LETÍCIA CASADO E NATÁLIA CANCIAN
BRASÍLIA, DF (FOLHAPRESS) – O STF (Supremo Tribunal Federal) voltou a discutir nesta quarta-feira (20) uma ação sobre o direto dos transexuais alterarem nome e gênero sem a necessidade de passar por cirurgia e sem que fique registrado o termo transexual nos documentos.
O ministro Marco Aurélio pediu vista (mais tempo para analisar o caso). Não há prazo para ele devolver o processo.
Relator da ação, o ministro Dias Toffoli defendeu a alteração desde que com autorização judicial. Sua posição foi acompanhada pelos colegas Alexandre de Moraes, Edson Fachin, Luís Roberto Barroso e Rosa Weber.
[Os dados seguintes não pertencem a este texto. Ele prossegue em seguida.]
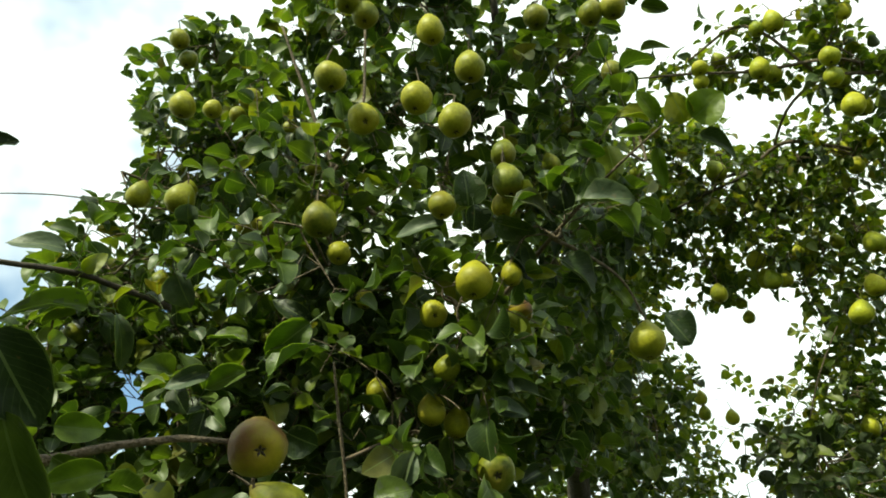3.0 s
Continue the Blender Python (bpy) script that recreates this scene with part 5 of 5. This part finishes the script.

Assim, não bastará ir ao cartório e pedir a alteração: a pessoa precisará entrar na Justiça para fazer a alteração, mas poderá fazer as alterações sem que os documentos façam qualquer referência à sua transexualidade e sem necessidade de cirurgia para alterar o sexo.
O caso chegou ao STF em 2012, quando um transexual recorreu contra decisão do TJ-RS (Tribunal de Justiça do Rio Grande do Sul) que autorizou a mudança do gênero na identidade desde que a alteração também ficasse registrada.
A ação tem repercussão geral reconhecida –ou seja, vale para todas as instâncias do Judiciário.
“Não é o sexo do indivíduo, a identidade biológica que faz a conexão do sujeito com a sociedade, mas sim a sua identidade psicológica”, disse Toffoli.
Para Toffoli, a informação sobre a transexualidade no documento pode gerar discriminação e exclusão social. “Todo ser humano deve ter afirmada a plenitude dos seus direitos”, afirmou.
Ele defendeu o direito sobre o sigilo da informação.
Assim, nas certidões emitidas pelo poder público com o registro alterado não constará nenhuma observação sobre origem do ato, salvo requerimento do interessado ou determinação judicial.
JULGAMENTO
Alexandre de Moraes afirmou que é “extremamente constrangedor” para o transexual ter um nome do gênero oposto.
Para Fachin, é necessário compreender o outro. “É possível ver um elemento de resguardo à vida privada e outro às subjetividades. Para que cada um seja o que é e tenha o direito de sê-lo”, disse.
Barroso disse que a resignação de sexo “não se resume à genitália” e que há outras maneiras de assumir outra identidade de gênero, como mudança de vestimenta ou cirurgia de mama, por exemplo. Ele destacou que a cirurgia para mudar de gênero é invasiva e não está ao alcance de todos.
“Ser discriminado por uma condição inata é de uma crueldade, de uma falta de empatia, é não perceber que fazemos parte de uma unidade”, afirmou.
Rosa defendeu o direito pessoal em detrimento à expectativa da sociedade sobre o outro.
“Vale dizer: nas situações fáticas valoradas pelo direito, caracterizadas pelas diferenças entre os indivíduos, é que a igualdade incide como vetor interpretativo de resolução dos problemas jurídicos. E neste cenário, o direito ao tratamento igualitário, em consideração e respeito aos cidadãos, exige que a sexualidade e sua manifestação como expressão da dignidade da pessoa humana sejam assegurados, ainda que esse reconhecimento implique diferenças na forma de expressão dessa identidade de gênero em comparação com o padrão esperado pela sociedade”, disse a ministra.
“A solução constitucionalmente adequada, ao meu ver, está no reconhecimento do direito dos transexuais de serem tratados de acordo com sua identidade de gênero e não com a expectativa social sobre o sexo do cidadão”, afirmou.
Os ministros Luiz Fux, Ricardo Lewandowski e Gilmar Mendes não participaram do julgamento.
Em sua vez de votar, Marco Aurélio reclamou do atraso no início da sessão e pediu vista do processo.
“Não há qualquer cobrança a não ser a mim mesmo, que insisto em chegar ao tribunal às 13h45 para a sessão marcada para as 14h. E no dia de hoje, e eu falo isso para que fique nos anais do Supremo, no dia de hoje nós batemos recorde. Começamos a sessão com o atraso de uma hora”, afirmou.
Ele é relator de outra ação sobre o tema, que seria discutida em conjunto com o recurso debatido nesta quarta. Porém, a outra ação precisa de quórum mínimo de oito ministros para ser julgada, número que não havia sido alcançado no início da sessão.